We have an expert who has just moved to XYZ county who thinks that this is not the case in the county. He wants to test this hypothesis on stretches of the last two weeks, where he believes we have seen a lower number of allergic reactions. There was 12 incidents in the first 6 days, and zero in the last seven.
Suppose that we know (by some empirical estimation) that counties in the US approximately have probability mass function:
\begin{equation} P(\lambda = w) = \begin{cases} .1 ,& \text{if } w=0.5\\ .2 ,& \text{if } w=1\\ .3 ,& \text{if } w=1.5\\ .2 ,& \text{if } w=2\\ .15 ,& \text{if } w=2.5\\ .05 ,& \text{if } w=4\\ 0, & \text{otherwise} \end{cases} \end{equation}We believe that the distribution of the number of severe allergic reactions follows a Poisson distribution with rate $\lambda$. That is, the rate is constant in a given county, and each event occurs independently of one another (i.e., one person having an allergic reaction does not effect the probability of another having one). Given these assumptions, we want to check the probability of the rates given our new data.
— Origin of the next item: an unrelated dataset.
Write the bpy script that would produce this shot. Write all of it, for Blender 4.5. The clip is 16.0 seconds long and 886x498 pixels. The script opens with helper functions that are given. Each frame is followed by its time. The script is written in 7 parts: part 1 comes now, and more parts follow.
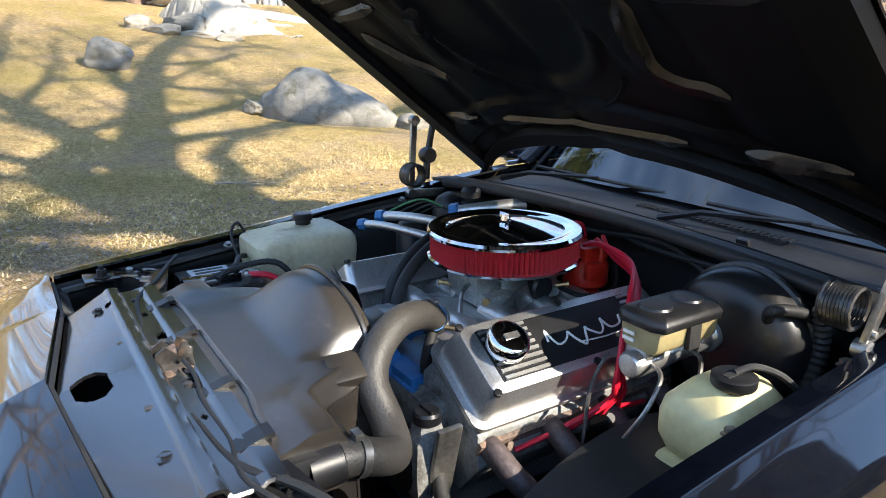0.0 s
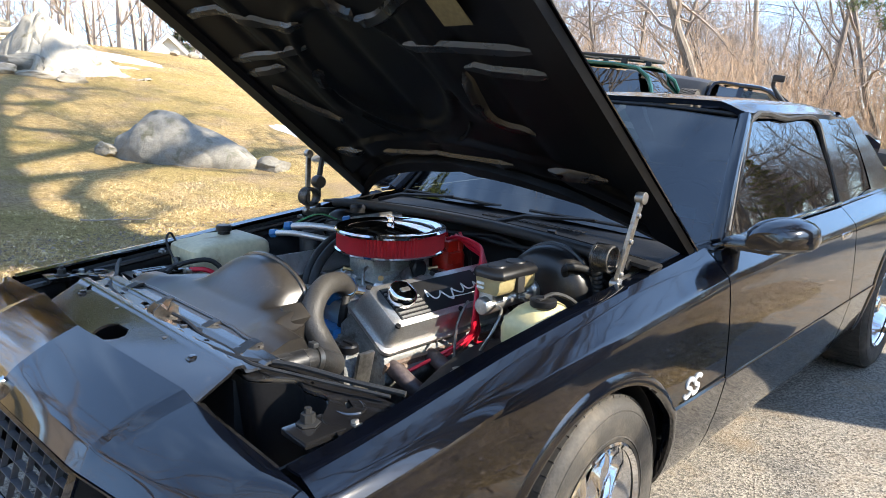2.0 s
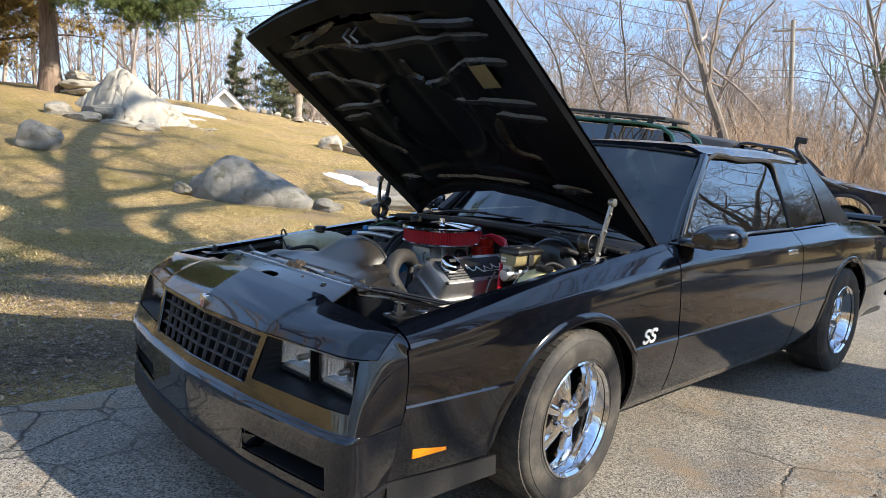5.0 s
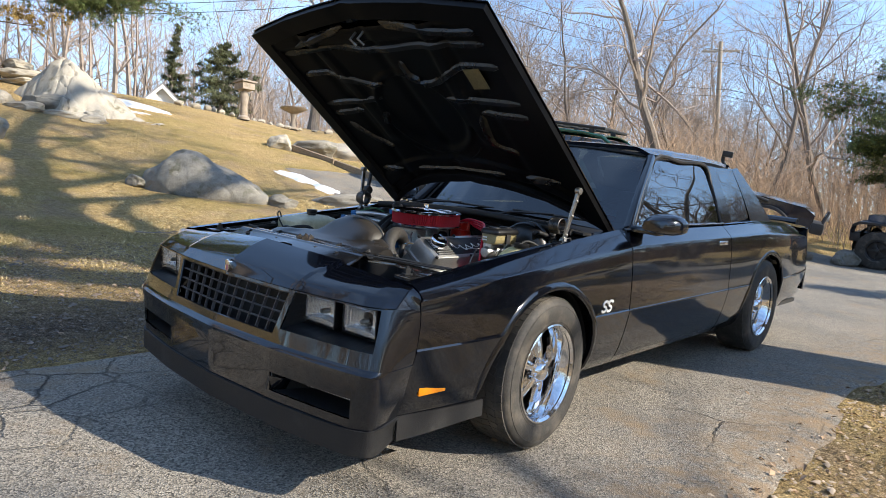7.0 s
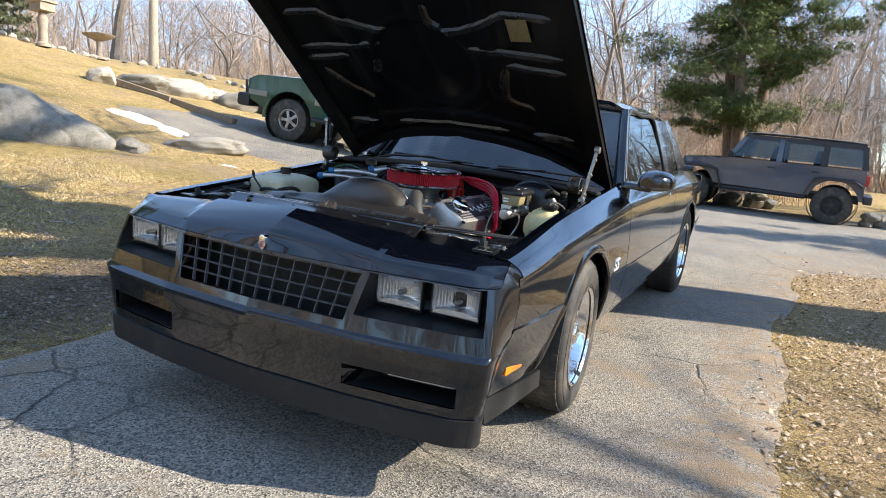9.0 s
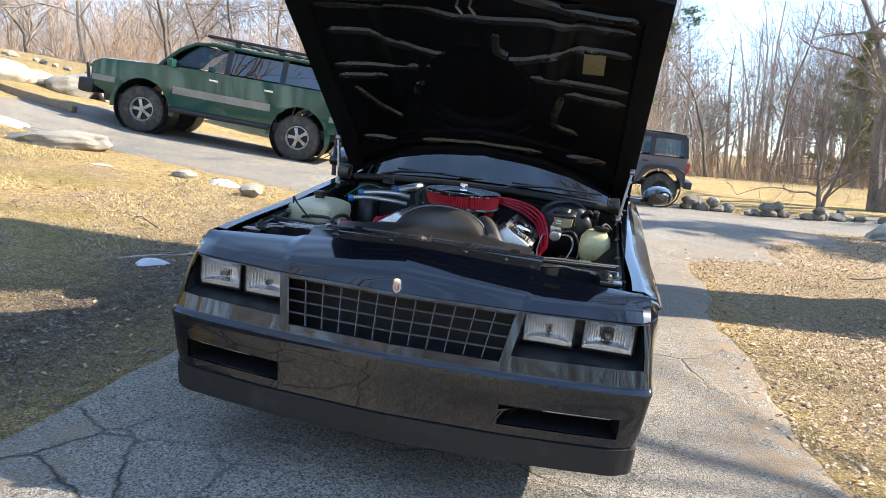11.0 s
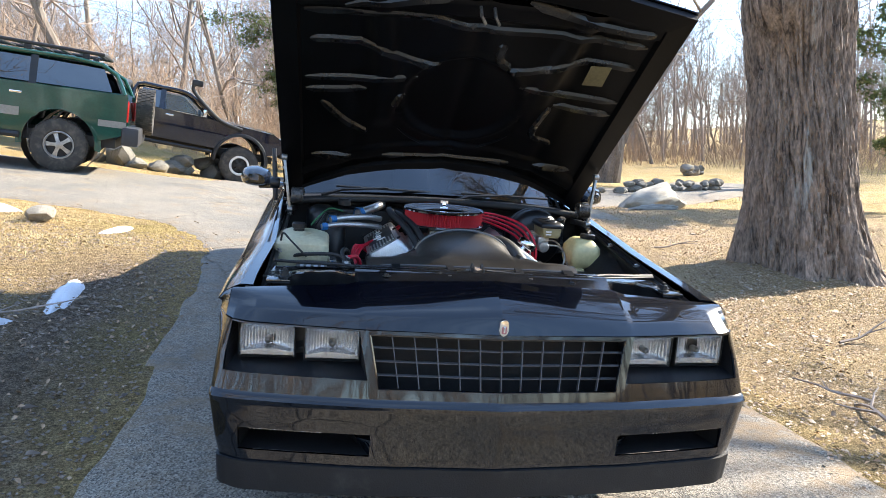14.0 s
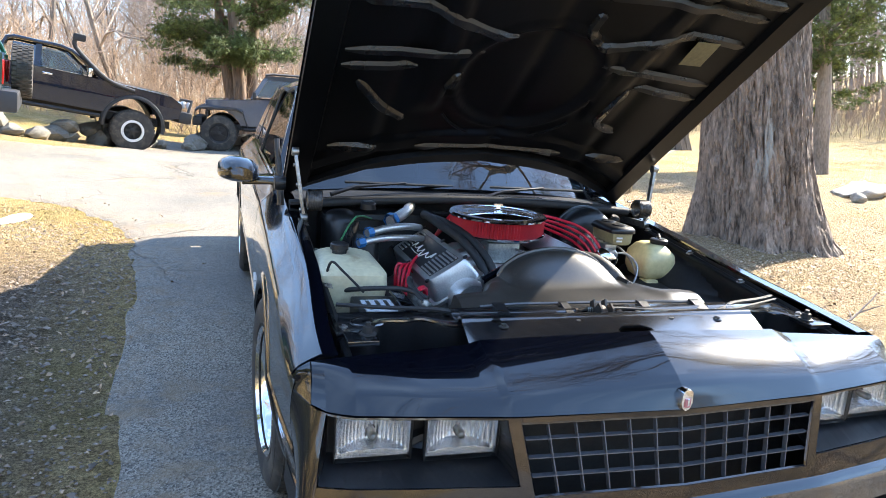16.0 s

poslam_example <- c(.5,1,1.5,2,2.5,4)
probs_example <- c(.1,.2,.3,.2,.15,.05)
X_example <- data.frame(k = c(12, 6), t = c(0, 7))
find_posterior(poslam_example, probs_example, X_example)
What is the conclusion? The expert seems to be on to something -- there appears to be more evidence at the current time that lambda is actually 1 rather than 1.5. More trials would find tune this result further.